The Regional Economy Finally Turns the Corner
Improvements occurred in virtually every economic sector. Only two sectors did worse in November than in October – one was the health care sector, the other was wholesale trade. Healthcare and Social Assistance is still the only sector that has more jobs today than it did a year ago, so “doing worse” simply means smaller job growth, whereas in the other sectors, “doing better” means fewer job losses than in prior months.
Another piece of good news is that the improvement in jobs in the Pittsburgh Region was as good or better than the improvement nationally. In past recessions, our regional economy recovered more slowly than the U.S. as a whole; so far, that is not happening this time, but it’s still very early to make that judgment.
Moreover, our recovery in November was stronger than most of the large regions in the country. We had the 12th smallest loss of jobs between November 2008 and November 2009 among the top 40 regions in the country, and the 12th best improvement between October and November.
But simply comparing November 2009 to November 2008 is misleading, because we first started to lose jobs last November, when most regions had been losing them for six months prior to that. If you compare November 2009 to November 2007 (a 24 month period), the Pittsburgh Region had the 10th smallest job loss among the top 40 regions. We lost 32,300 jobs over the past two years, whereas Detroit has lost 228,000 jobs, Phoenix has lost 211,000 jobs, Cleveland has lost 71,000 jobs, and Charlotte has lost 63,000 jobs.
Nonetheless, despite the improvements over the past two months. we have a long way to go to recover the 32,000 jobs we’ve lost over the past two years and get back on track for economic growth. How long will that take?

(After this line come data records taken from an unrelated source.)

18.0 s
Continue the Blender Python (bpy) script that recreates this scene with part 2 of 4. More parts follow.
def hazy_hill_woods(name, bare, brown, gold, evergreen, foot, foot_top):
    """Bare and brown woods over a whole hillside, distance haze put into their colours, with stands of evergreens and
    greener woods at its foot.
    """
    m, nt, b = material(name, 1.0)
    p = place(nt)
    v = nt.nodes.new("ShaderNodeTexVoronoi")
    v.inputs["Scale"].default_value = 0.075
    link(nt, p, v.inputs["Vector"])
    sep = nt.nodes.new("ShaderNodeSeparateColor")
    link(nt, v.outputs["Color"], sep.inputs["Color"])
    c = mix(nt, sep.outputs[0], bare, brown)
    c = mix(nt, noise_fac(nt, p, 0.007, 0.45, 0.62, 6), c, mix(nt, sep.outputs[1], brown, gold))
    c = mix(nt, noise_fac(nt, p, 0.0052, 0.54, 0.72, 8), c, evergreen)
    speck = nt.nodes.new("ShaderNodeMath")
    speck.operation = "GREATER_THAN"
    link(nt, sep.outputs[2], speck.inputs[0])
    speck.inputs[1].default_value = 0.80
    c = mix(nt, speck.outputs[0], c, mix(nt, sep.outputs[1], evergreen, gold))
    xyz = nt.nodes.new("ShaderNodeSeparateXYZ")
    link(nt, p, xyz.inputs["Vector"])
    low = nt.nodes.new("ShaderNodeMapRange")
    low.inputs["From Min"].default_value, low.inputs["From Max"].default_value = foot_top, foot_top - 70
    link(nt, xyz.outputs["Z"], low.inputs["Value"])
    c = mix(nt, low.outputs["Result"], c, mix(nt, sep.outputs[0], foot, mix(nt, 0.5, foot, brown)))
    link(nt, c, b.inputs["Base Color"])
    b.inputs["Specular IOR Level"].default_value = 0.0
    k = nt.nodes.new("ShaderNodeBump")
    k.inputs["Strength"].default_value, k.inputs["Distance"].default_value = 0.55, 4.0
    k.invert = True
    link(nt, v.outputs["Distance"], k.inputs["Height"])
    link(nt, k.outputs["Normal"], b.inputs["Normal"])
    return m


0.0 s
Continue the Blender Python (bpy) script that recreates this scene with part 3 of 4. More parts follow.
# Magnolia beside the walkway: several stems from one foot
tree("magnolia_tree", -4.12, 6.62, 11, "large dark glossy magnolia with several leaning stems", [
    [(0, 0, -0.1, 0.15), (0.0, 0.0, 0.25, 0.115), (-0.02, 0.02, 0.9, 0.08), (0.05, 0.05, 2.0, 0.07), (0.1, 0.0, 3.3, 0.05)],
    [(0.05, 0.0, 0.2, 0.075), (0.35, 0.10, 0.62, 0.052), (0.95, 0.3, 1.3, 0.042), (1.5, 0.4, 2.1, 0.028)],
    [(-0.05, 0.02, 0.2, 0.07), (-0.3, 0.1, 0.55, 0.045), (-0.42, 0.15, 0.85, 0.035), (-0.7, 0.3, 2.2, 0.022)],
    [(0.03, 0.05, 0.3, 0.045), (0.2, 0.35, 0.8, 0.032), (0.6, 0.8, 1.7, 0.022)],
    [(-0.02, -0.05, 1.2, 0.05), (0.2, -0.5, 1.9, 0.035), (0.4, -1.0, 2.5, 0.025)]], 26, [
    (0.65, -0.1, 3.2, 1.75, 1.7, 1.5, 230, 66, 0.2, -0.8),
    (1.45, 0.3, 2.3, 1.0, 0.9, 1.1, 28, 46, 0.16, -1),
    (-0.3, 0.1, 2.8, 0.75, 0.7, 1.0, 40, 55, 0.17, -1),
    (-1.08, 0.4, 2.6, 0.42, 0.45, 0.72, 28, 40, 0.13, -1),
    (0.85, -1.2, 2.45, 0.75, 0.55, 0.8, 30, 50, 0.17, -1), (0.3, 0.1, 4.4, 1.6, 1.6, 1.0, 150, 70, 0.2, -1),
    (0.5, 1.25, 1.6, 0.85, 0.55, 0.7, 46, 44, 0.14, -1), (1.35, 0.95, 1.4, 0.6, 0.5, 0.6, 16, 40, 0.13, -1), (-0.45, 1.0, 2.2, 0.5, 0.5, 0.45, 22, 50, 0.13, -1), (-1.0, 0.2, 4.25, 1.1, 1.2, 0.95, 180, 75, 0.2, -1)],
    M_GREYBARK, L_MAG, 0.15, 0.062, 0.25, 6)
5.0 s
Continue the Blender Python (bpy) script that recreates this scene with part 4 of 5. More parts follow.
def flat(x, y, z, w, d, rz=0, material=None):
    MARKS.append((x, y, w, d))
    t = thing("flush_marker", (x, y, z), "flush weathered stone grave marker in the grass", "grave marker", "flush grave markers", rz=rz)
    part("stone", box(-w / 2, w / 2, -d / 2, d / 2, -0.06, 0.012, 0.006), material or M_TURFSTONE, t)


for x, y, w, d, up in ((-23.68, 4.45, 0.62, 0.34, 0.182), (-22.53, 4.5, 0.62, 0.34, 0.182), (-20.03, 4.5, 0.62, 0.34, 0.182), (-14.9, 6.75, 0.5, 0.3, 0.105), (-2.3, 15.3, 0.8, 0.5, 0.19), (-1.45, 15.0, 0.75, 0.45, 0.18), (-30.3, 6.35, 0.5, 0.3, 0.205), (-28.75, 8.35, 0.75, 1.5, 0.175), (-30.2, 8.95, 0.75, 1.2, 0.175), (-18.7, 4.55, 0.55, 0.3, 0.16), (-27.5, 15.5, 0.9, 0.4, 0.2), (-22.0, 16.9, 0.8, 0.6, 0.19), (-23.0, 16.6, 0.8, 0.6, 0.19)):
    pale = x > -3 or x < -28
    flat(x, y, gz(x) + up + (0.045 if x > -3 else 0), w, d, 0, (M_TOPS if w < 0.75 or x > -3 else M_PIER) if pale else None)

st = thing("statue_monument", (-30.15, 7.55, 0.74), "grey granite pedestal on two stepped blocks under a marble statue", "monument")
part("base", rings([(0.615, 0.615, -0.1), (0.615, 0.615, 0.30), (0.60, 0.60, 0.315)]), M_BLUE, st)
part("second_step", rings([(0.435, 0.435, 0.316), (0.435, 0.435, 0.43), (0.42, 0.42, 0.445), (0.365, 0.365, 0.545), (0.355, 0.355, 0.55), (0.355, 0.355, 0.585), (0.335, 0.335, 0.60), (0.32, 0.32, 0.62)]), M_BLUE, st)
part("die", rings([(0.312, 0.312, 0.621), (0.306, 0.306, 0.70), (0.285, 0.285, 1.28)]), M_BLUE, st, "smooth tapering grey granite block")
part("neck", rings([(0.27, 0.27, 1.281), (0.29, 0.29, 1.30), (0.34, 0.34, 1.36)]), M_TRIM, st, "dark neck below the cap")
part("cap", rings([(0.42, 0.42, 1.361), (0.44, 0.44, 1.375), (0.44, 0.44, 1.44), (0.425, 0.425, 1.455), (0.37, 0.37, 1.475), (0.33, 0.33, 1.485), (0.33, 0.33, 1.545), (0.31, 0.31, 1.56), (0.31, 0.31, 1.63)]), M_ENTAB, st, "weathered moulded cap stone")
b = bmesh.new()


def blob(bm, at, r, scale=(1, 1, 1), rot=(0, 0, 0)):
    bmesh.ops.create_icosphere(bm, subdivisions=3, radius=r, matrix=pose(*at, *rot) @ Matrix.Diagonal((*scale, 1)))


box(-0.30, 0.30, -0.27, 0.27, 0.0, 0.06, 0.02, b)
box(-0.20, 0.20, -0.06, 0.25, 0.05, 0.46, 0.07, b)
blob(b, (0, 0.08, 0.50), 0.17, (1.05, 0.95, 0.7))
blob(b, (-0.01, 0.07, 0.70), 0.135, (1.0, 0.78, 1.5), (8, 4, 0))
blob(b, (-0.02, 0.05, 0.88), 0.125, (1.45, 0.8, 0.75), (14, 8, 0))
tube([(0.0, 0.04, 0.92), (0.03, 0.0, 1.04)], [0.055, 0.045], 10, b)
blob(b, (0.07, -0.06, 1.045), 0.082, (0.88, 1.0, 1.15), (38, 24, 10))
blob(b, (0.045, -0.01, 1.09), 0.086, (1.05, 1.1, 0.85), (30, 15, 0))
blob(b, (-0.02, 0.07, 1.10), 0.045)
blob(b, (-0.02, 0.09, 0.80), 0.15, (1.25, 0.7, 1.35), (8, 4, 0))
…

One way to look at it is in comparison to the 2001-2003 recession. It took almost three years for our region to stop losing jobs and five years to begin growing jobs at even a modest rate; in fact, our rate of job growth in the post-recession period was so slow, we never recovered all of the jobs we lost before the current recession hit. The current recession hit us with job losses twice as great as the last recession, so it could take even longer for us to recover than last time.
Another way to look at it is that the fastest job growth the region has experienced in recent years was between 1999 and 2000, when jobs increased by 1.8%. Even if we could match that rate beginning immediately, it would take us nearly 2 years to get back to where we were before the current recession hit. If we grow at the average growth rate we experienced in the 1990s (about 1.3%), it will take us over 2 years to get back to where we were. And if we grow at the growth rate we experienced between 2005 and 2007 (only 0.5%), it will take us five years just to get back to where we were in 2007.
All of this makes it clear that we can’t take economic recovery for granted; aggressive efforts to attract entrepreneurs, create new businesses, provide investment capital for those businesses, and help existing businesses grow are critical to the region’s future.